The greatest strength of Searching for Sugar Man is that it serves as an introduction to this man's music. When people start proclaiming that, at least in South Africa, Rodriguez is more popular than the Rolling Stones and Elvis Presley, it's expected that we'll be curious, especially considering how much of a niche his kind of folk-rock styling is. When that statement comparing the singer/songwriter's lyrical abilities to those of Dylan, one can't help but be a bit skeptical.

Director Malik Bendjelloul lays those claims on the table without any hesitation. Transitional scenes—giving us a mixture of archival footage (real and imagined), representational sketches, and, in a few instances, animation—play out with Rodriguez' songs blaring on the soundtrack. The titles of the songs appear at the top of the screen, apparently with the wholly accurate forethought that we will begin hunting these songs down as soon as we are able.

They are beautiful melodies from a man clearly haunted by more than he can fully relate. The lyrics flow with a relaxed poetry and straightforward anguish. The guitar strums something fierce beneath string accompaniment, and the smooth voice and rhythmic delivery of the lyrics soothe us on a journey full of misery and hardship.

We immediately want to know about this man, only to discover we are way behind the curve. Others have lived their entire lives not only seeking the answers to the enigma of Sixto Rodriguez but also trying to figure out what questions they should be asking in the first place. At one point, one of the two musicological detectives on the case decides to use the man's lyrics to search for clues.

Surely there is something there, he figures. Sure enough, there's plenty: He was born in a "troubled city" under "the shadow of the tallest building." Actually, the man decides, this isn't any help. It was the 1960s when he wrote the song, and a lot of cities were "troubled" at that time. Plus, the two investigators, Craig Bartholomew and Stephen "Sugar" Segerman (who takes his nickname from a Rodriguez song), are from South Africa, and they weren't completely sure which building to consider the tallest in the United States at the time Rodriguez references.

No one really wrote anything about this man until the two of them became interested. They could go to any music magazine or newspaper from the United States to learn just about anything they wanted to know about any other famous musician. Therein lies the problem: Rodriguez never gained anything approaching fame; he was barely a blip on the radar.

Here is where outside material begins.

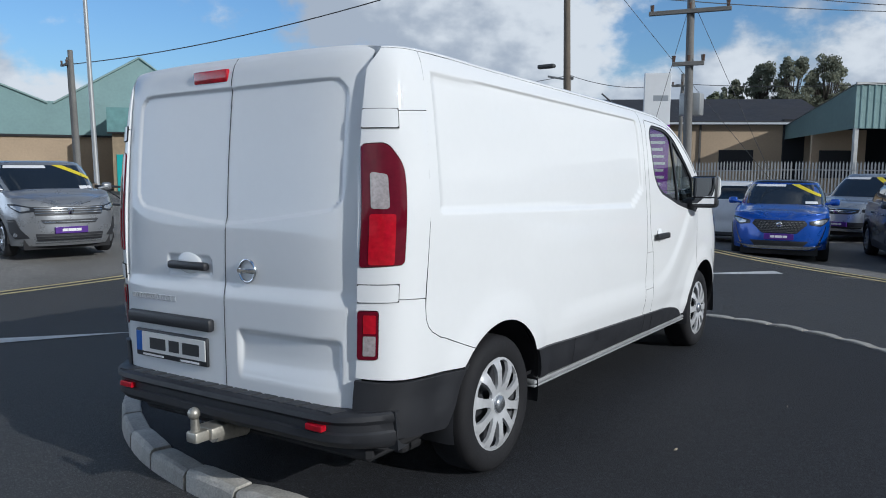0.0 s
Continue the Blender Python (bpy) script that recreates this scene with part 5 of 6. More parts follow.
        N("side_lamp", [(0.88 + 0.075 * math.cos(a), lip - 0.30 + 0.065 * math.sin(a)) for a in np.linspace(0, 2 * math.pi, 12, endpoint=False)], M_LAMPSILVER, "", 0.012, 0.01, both=True)
    else:
        N("grille", [(-0.56, lip - 0.055), (0.56, lip - 0.055), (0.52, lip - 0.15), (0.30, lip - 0.19), (-0.30, lip - 0.19), (-0.52, lip - 0.15)], M_BLACK, "black grille with a chrome rim", 0.006, 0.012, 0.015)
        bars("grille_bar", ((0.55, lip - 0.068, lip - 0.052), (0.46, lip - 0.115, lip - 0.105), (0.40, lip - 0.150, lip - 0.140)), M_CHROME)
        N("lower_grille", [(-0.74, 0.50), (0.74, 0.50), (0.62, clearance + 0.08), (-0.62, clearance + 0.08)], M_BLACK, "black lower grille", 0.006, 0.012, 0.03)
        bars("lower_bar", ((0.66, 0.385, 0.395),), M_GREYPLASTIC)
        N("fog_lamp", [(0.86, 0.36), (1.04, 0.36), (1.08, 0.50), (0.90, 0.52)], M_BLACK, "", 0.008, 0.010, 0.02, both=True)
        N("fog_lens", [(0.94, 0.40), (1.02, 0.40), (1.04, 0.46), (0.95, 0.47)], M_LAMPSILVER, "", 0.018, 0.006, 0.01, both=True)
        N("skid_trim", [(-0.80, clearance + 0.055), (0.80, clearance + 0.055), (0.76, clearance + 0.078), (-0.76, clearance + 0.078)], M_LAMPSILVER, "pale bumper lip", 0.018, 0.012)
    yb = float(nose(np.array([0.0]), np.array([gz]))[0, 1])
    V, F = lathe([(0.0, 0.0), (0.0, 0.055), (0.03, 0.050), (0.032, 0.0)], 16)
    link_mesh("badge", V, F, M_CHROME, root, "", True, pose(0, yb + 0.004, gz, 0, 0, 90))
    yb = float(nose(np.array([0.0]), np.array([pz]))[0, 1])
    pl = part("plate", boxed((-0.26, yb - 0.03, pz - 0.055), (0.26, yb + 0.036, pz + 0.055), 0.004, 1), plate, root, "purple dealer plate" if plate == M_PURPLE else "white number plate")
    if plate == M_PURPLE:
        for x0, x1 in ((-0.15, -0.08), (-0.07, 0.06), (0.07, 0.15)):
            part("plate_bar", boxed((x0, yb + 0.034, pz - 0.02), (x1, yb + 0.0385, pz + 0.025)), M_WHITEINK, pl)
    elif plate == M_PLATE:
        part("plate_bar", boxed((-0.19, yb + 0.034, pz - 0.03), (0.19, yb + 0.0385, pz + 0.03)), M_INK, pl)
    return root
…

The film is structured as reminiscence, as the central events of Bartholomew and Segerman's hunt for Rodriguez are over a decade old. It gives Bendjelloul the freedom to go even further back than the duo's search, and he starts with a brief synopsis of the very little anyone knew about the man until Bartholomew and Segerman came along. The little amounts to nothing of any importance. A bartender recalls seeing Rodriguez walking down the street with the air of a homeless person. He would do odd jobs, mainly in construction for a living. One of the producers of his first album recalls seeing him for the first time on stage in 1968. Rodriguez had a peculiar habit: When he was on stage at this club or that, he would keep his back turned to the audience. The smoky, cryptic atmosphere made enough of an impression on the producer that he immediately wanted to help this man make a record; the songs helped a lot, too, obviously.

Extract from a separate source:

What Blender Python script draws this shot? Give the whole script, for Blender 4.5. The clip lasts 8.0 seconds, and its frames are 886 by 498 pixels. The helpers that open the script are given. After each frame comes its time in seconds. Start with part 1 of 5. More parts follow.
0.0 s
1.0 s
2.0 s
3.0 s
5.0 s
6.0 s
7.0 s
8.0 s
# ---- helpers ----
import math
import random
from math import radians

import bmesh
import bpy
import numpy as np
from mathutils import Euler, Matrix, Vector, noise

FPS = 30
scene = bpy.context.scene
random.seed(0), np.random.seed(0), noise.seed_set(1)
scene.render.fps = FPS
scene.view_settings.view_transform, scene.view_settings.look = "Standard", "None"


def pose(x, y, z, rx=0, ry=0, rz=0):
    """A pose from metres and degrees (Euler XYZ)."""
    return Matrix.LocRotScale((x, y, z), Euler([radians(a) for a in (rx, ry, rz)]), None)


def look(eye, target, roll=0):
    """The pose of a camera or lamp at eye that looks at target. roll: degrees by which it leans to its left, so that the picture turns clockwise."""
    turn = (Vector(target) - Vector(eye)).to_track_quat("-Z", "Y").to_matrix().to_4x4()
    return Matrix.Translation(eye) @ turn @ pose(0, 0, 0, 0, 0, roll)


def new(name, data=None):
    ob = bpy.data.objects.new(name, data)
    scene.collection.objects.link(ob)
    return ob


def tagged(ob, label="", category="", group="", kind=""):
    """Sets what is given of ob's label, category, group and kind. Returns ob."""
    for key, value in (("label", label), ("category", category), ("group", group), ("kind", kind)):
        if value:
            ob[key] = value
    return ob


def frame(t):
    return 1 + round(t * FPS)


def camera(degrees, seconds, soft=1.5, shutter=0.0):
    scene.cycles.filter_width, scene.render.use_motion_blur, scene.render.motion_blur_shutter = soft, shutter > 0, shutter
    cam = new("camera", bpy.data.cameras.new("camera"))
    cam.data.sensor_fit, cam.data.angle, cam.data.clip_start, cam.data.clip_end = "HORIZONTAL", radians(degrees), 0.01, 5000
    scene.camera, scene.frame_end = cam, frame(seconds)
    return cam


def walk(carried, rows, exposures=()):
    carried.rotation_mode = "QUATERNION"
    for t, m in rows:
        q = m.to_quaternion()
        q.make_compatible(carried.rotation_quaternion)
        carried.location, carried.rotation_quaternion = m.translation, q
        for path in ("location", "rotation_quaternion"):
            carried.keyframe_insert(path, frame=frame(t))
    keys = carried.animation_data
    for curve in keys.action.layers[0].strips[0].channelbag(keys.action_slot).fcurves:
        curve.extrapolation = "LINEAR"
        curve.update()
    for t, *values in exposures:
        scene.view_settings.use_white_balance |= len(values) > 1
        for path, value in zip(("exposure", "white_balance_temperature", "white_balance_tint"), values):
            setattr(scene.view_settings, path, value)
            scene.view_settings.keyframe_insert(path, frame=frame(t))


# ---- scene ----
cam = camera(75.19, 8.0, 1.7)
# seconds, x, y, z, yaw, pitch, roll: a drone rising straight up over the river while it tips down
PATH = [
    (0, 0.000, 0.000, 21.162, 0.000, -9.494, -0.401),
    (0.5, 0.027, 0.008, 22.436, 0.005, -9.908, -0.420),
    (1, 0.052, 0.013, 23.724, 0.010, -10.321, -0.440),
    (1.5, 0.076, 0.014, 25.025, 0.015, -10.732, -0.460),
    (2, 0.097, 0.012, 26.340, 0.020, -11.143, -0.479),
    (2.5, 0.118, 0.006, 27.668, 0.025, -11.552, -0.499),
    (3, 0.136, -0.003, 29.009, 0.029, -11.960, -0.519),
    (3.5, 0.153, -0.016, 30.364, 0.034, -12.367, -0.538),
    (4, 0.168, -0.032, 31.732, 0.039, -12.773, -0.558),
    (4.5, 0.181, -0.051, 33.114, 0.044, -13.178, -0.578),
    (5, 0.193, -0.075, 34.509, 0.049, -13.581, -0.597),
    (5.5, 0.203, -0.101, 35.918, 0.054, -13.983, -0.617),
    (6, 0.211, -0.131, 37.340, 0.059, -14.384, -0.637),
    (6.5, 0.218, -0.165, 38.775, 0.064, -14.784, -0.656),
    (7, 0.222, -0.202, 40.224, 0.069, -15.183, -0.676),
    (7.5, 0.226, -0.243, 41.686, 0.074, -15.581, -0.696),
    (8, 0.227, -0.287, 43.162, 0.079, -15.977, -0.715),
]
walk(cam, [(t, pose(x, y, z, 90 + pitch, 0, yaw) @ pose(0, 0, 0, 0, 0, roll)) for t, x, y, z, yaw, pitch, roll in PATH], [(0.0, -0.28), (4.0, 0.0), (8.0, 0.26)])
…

Rodriguez is a collection of legends—an idea in want of physical form. The most infamous of the stories told about him involves his final performance. It was a failure, and when he reached lyrics that served as an appropriate farewell, he pulled out a gun and shot himself. Maybe he doused himself in gasoline and set himself on fire, or else he somehow exploded himself on stage. Again, asking the right questions is as important as—or even more so than—the answers.

The interview subjects are well-chosen and seem as genuinely dumbfounded by Rodriguez' story as we are (this, even after they've had over ten years to let it settle). A music journalist helps put things in greater perspective, and Clarence Avant, who founded the record label that signed Rodriguez, is particularly insightful about in his no-nonsense rant about why it's stupid for anyone to "follow the money" when it comes to the music industry and why Rodriguez might have failed to gain a following in the United States (He supposes the name had something to do with it). Eventually, Rodriguez' daughters, who are suspicious of all the stories about their father's death for reasons that become embarrassingly obvious, arrive, and we get an even better picture of the man—endlessly humble and down-to-earth without any affectation.

At various points he was a politician, a philosophy student, a construction worker. He remains an inspiration to many at a level he never would have dreamed possible, and a scene of the ecstatic faces of several generations of people at a massive gathering in South Africa proves it. Searching for Sugar Man is a rousing and all-encompassing look at a man who becomes even more of a mystery after we've gotten to know him.